Output the full listing below exactly as it reads, and skip anything that is a picture.
-- Start of Source material --
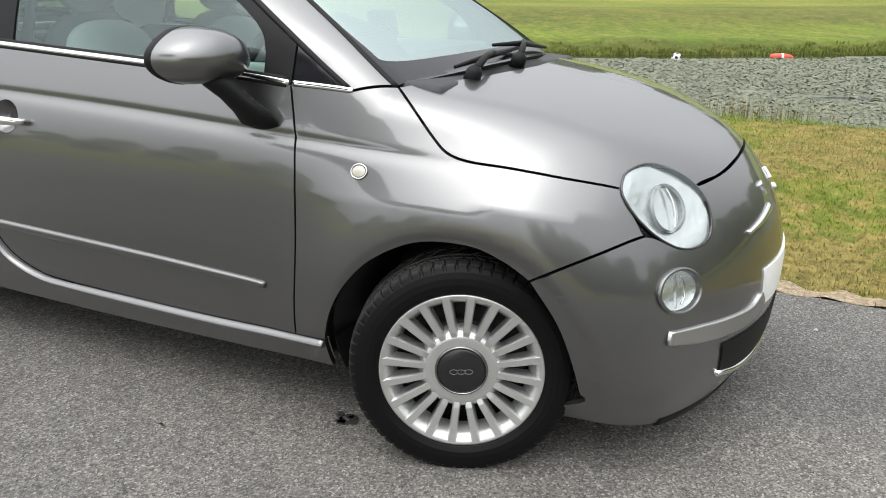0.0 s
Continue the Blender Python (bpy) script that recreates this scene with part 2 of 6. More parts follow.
base_of(BLADE, blend(BLADE, 0.9, tone, ramp(BLADE, noise_of(BLADE, 5.0, 4, 0.65), ((0.34, (0.60, 0.62, 0.58)), (0.5, (0.95, 0.95, 0.93)), (0.66, (1.22, 1.20, 1.15)))), "MULTIPLY"))

LUSH = material("lush_bank_grass", (0.15, 0.26, 0.02), 0.7, spec=0.3)
geo = node(LUSH, "ShaderNodeNewGeometry")
base_of(LUSH, ramp(LUSH, geo.outputs["Random Per Island"], ((0.0, (0.10, 0.20, 0.015)), (0.6, (0.21, 0.33, 0.03)), (1.0, (0.30, 0.36, 0.06)))))
REED = material("dry_reed_stems", (0.25, 0.20, 0.09), 0.8, spec=0.2)
geo = node(REED, "ShaderNodeNewGeometry")
base_of(REED, ramp(REED, geo.outputs["Random Per Island"], ((0.0, (0.09, 0.11, 0.025)), (0.35, (0.17, 0.16, 0.05)), (0.7, (0.30, 0.23, 0.10)), (1.0, (0.46, 0.36, 0.18)))))
BANK = material("rough_bank_grass", (0.12, 0.15, 0.03), 0.75, spec=0.25)
geo = node(BANK, "ShaderNodeNewGeometry")
base_of(BANK, ramp(BANK, geo.outputs["Random Per Island"], ((0.0, (0.07, 0.10, 0.015)), (0.5, (0.13, 0.17, 0.028)), (0.85, (0.19, 0.19, 0.05)), (1.0, (0.27, 0.20, 0.09)))))
STRAW = material("pale_straw_reeds", (0.42, 0.31, 0.14), 0.8, spec=0.2)
geo = node(STRAW, "ShaderNodeNewGeometry")
base_of(STRAW, ramp(STRAW, geo.outputs["Random Per Island"], ((0.0, (0.24, 0.20, 0.07)), (0.5, (0.46, 0.33, 0.15)), (1.0, (0.62, 0.48, 0.26)))))

for m_ in (BLADE, LUSH, REED, BANK, STRAW):
    let_through(m_, 0.5)

ASPHALT = material("worn_asphalt", (0.15, 0.148, 0.145), 0.8, spec=0.35)
stones = node(ASPHALT, "ShaderNodeTexVoronoi", Scale=190.0)
link(ASPHALT, node(ASPHALT, "ShaderNodeTexCoord").outputs["Object"], stones.inputs["Vector"])
grain = noise_of(ASPHALT, 70, 6, 0.85)
broad = noise_of(ASPHALT, 0.8, 6, 0.6, (0.35, 1.0, 1.0))
worn = noise_of(ASPHALT, 6.0, 5, 0.6)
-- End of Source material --
• **Full answer**
0.0 s
Continue the Blender Python (bpy) script that recreates this scene with part 2 of 6. More parts follow.
base_of(BLADE, blend(BLADE, 0.9, tone, ramp(BLADE, noise_of(BLADE, 5.0, 4, 0.65), ((0.34, (0.60, 0.62, 0.58)), (0.5, (0.95, 0.95, 0.93)), (0.66, (1.22, 1.20, 1.15)))), "MULTIPLY"))

LUSH = material("lush_bank_grass", (0.15, 0.26, 0.02), 0.7, spec=0.3)
geo = node(LUSH, "ShaderNodeNewGeometry")
base_of(LUSH, ramp(LUSH, geo.outputs["Random Per Island"], ((0.0, (0.10, 0.20, 0.015)), (0.6, (0.21, 0.33, 0.03)), (1.0, (0.30, 0.36, 0.06)))))
REED = material("dry_reed_stems", (0.25, 0.20, 0.09), 0.8, spec=0.2)
geo = node(REED, "ShaderNodeNewGeometry")
base_of(REED, ramp(REED, geo.outputs["Random Per Island"], ((0.0, (0.09, 0.11, 0.025)), (0.35, (0.17, 0.16, 0.05)), (0.7, (0.30, 0.23, 0.10)), (1.0, (0.46, 0.36, 0.18)))))
BANK = material("rough_bank_grass", (0.12, 0.15, 0.03), 0.75, spec=0.25)
geo = node(BANK, "ShaderNodeNewGeometry")
base_of(BANK, ramp(BANK, geo.outputs["Random Per Island"], ((0.0, (0.07, 0.10, 0.015)), (0.5, (0.13, 0.17, 0.028)), (0.85, (0.19, 0.19, 0.05)), (1.0, (0.27, 0.20, 0.09)))))
STRAW = material("pale_straw_reeds", (0.42, 0.31, 0.14), 0.8, spec=0.2)
geo = node(STRAW, "ShaderNodeNewGeometry")
base_of(STRAW, ramp(STRAW, geo.outputs["Random Per Island"], ((0.0, (0.24, 0.20, 0.07)), (0.5, (0.46, 0.33, 0.15)), (1.0, (0.62, 0.48, 0.26)))))

for m_ in (BLADE, LUSH, REED, BANK, STRAW):
    let_through(m_, 0.5)

ASPHALT = material("worn_asphalt", (0.15, 0.148, 0.145), 0.8, spec=0.35)
stones = node(ASPHALT, "ShaderNodeTexVoronoi", Scale=190.0)
link(ASPHALT, node(ASPHALT, "ShaderNodeTexCoord").outputs["Object"], stones.inputs["Vector"])
grain = noise_of(ASPHALT, 70, 6, 0.85)
broad = noise_of(ASPHALT, 0.8, 6, 0.6, (0.35, 1.0, 1.0))
worn = noise_of(ASPHALT, 6.0, 5, 0.6)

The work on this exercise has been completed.